I'm working on a system that performs matching on large sets of records based on strings and numeric ranges, and date ranges. The String matches are mostly exact matches as far as I can tell, as opposed to less exact full text search type results that I understand lucene is generally designed for. Numeric precision is important as the data concerns prices.
I noticed that Lucene recently added some support for numeric range searching but it's not something it's originally designed for.
Currently the system uses procedural SQL to do the matching and the limits are being reached as to the scalability of the system. I'm researching ways to scale the system horizontally and using search engine technology seems like a possibility, given that there are technologies that can scale to very large data sets while performing very fast search results. I'd like to investigate if it's possible to take a lot of load off the database by doing the matching with the lucene generated metadata without hitting the database for the full records until the matching rules have determined what should be retrieved. I would like to aim eventually for near real time results although we are a long way from that at this point.
My question is as follows: Is it likely that Lucene would perform many times faster and scale to greater data sets more cheaply than an RDBMS for this type of indexing and searching?
Lucene stores its numeric stuff as a trie; a SQL implementation will probably store it as a b-tree or an r-tree. The way Lucene stores its trie and SQL uses an R-tree are pretty similar, and I would be surprised if you saw a huge difference (unless you leveraged some of the scalability that comes from Solr).

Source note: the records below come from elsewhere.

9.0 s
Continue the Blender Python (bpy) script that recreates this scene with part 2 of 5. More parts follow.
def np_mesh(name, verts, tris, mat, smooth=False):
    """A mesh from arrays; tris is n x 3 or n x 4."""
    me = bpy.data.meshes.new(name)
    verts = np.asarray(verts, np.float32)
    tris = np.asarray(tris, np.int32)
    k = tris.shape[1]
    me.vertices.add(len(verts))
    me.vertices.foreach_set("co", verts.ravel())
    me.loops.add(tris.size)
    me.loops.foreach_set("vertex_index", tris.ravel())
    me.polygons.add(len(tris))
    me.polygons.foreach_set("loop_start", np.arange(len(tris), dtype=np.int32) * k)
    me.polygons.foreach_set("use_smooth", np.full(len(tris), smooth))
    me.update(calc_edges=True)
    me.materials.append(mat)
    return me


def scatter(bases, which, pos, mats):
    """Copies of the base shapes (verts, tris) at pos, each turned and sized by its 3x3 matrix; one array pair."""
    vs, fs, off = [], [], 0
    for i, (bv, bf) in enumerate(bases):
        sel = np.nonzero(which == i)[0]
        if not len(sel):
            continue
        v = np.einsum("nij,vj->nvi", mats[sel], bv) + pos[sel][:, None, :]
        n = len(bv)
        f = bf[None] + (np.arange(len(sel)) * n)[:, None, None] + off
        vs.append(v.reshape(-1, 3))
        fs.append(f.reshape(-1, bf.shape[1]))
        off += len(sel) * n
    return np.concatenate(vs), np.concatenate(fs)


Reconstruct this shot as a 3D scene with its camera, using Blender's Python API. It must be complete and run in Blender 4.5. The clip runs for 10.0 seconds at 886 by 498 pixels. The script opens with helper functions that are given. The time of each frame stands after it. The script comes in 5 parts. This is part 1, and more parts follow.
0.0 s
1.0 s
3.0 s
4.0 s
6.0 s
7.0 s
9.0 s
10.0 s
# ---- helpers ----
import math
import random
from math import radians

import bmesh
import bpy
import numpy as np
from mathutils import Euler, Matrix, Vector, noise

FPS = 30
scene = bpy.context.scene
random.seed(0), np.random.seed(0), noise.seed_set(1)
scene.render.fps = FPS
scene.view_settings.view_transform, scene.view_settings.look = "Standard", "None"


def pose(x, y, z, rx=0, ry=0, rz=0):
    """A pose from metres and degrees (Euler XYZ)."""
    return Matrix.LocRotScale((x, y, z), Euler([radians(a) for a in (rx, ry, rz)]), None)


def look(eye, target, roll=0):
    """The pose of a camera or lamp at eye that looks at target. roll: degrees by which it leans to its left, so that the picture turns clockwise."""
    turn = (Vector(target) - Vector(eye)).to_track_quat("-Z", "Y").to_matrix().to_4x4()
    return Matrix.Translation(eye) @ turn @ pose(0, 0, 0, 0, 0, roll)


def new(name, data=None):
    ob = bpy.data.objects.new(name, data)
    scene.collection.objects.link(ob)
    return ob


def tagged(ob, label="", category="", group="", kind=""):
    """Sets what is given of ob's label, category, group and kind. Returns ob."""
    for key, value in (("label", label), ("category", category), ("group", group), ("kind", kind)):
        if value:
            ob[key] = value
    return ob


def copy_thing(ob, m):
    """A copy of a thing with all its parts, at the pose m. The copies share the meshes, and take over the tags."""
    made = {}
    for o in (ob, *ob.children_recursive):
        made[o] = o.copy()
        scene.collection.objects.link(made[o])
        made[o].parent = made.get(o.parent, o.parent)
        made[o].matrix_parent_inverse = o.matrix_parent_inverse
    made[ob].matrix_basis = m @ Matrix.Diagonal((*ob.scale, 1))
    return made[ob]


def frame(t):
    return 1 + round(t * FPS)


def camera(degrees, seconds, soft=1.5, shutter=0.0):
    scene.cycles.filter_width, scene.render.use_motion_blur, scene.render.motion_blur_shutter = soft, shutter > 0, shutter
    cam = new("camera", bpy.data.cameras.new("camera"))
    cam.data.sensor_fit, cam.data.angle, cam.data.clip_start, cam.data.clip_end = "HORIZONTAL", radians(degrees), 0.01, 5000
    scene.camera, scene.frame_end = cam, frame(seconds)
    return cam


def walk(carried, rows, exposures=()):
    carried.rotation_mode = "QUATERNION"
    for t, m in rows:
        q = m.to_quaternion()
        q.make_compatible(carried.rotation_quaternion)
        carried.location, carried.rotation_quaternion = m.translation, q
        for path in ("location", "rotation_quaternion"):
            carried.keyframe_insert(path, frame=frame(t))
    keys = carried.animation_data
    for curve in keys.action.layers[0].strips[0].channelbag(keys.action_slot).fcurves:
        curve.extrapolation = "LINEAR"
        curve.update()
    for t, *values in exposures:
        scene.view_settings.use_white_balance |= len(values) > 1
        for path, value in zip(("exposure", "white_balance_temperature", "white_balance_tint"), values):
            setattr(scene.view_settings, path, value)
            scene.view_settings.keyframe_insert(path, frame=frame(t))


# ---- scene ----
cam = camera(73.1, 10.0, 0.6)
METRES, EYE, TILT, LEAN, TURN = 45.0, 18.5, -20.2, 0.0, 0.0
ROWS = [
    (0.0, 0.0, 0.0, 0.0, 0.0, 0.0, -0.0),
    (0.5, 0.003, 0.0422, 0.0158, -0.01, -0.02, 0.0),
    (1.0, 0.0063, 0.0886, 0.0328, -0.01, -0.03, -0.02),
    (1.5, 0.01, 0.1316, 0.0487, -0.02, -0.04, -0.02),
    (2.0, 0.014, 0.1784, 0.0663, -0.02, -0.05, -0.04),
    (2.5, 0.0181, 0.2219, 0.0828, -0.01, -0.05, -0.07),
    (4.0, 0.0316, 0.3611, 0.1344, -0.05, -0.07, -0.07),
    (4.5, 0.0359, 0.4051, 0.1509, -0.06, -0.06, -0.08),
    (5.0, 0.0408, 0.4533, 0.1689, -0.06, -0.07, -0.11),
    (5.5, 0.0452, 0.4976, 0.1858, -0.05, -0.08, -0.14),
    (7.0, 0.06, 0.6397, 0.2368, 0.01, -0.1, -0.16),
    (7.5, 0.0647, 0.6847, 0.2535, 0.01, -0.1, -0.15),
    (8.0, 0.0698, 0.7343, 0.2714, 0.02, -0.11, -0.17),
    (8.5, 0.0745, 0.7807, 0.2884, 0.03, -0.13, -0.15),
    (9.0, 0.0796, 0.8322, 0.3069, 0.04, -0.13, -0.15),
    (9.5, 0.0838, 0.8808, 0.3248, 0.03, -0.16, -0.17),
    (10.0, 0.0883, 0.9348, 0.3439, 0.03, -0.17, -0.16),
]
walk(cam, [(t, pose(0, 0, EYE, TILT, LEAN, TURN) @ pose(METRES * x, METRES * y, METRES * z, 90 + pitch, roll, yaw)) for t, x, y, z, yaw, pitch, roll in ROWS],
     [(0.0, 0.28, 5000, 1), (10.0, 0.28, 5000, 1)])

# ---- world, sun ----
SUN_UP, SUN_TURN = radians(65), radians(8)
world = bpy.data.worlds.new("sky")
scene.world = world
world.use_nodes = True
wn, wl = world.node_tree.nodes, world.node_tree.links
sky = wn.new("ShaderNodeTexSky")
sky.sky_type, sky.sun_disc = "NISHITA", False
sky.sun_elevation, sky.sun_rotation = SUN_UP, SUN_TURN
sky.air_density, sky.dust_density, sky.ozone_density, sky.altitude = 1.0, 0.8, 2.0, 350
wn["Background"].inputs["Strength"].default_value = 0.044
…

As a general question of the performance of Lucene vs. SQL fulltext, a good study I've found is: Jing, Y., C. Zhang, and X. Wang. “An Empirical Study on Performance Comparison of Lucene and Relational Database.” In Communication Software and Networks, 2009. ICCSN'09. International Conference on, 336-340. IEEE, 2009.
First, when executing
exact query, the performance of Lucene is much better than
that of unindexed-RDB, while is almost same as that of
indexed-RDB. Second, when the wildcard query is a prefix
query, then the indexed-RDB and Lucene both perform very
well still by leveraging the index... Third, for combinational query, Lucene performs
smoothly and usually costs little time, while the query time
of RDB is related to the combinational search conditions and
the number of indexed fields. If some fields in the
combinational condition haven’t been indexed, search will
cost much more time. Fourth, the query time of Lucene and
unindexed-RDB has relations with the record complexity,
but the indexed-RDB is nearly independent of it.
In short, if you are doing a search like "select * where x = y", it doesn't matter which you use. The more clauses you add in (x = y OR (x = z AND y = x)...) the better Lucene becomes.
They don't really mention this, but a huge advantage of Lucene is all the built-in functionality: stemming, query parsing etc.
I suggest you read Marc Krellenstein's "Full Text Search Engines vs DBMS".
A relatively easy way to start using Lucene is by trying Solr. You can scale Lucene and Solr using replication and sharding.
At its heart, and in its simplest form, Lucene is a word density search engine. Lucene can scale to handle extremely large data sets and when indexed correctly return results in a blistering speed. For text based searching it is possible and very probable that search results will return quicker in Lucene as opposed to SQL Server/Oracle/My SQL. That being said it is unfair to compare Lucene to traditional RDBMS as they both have completely different usages.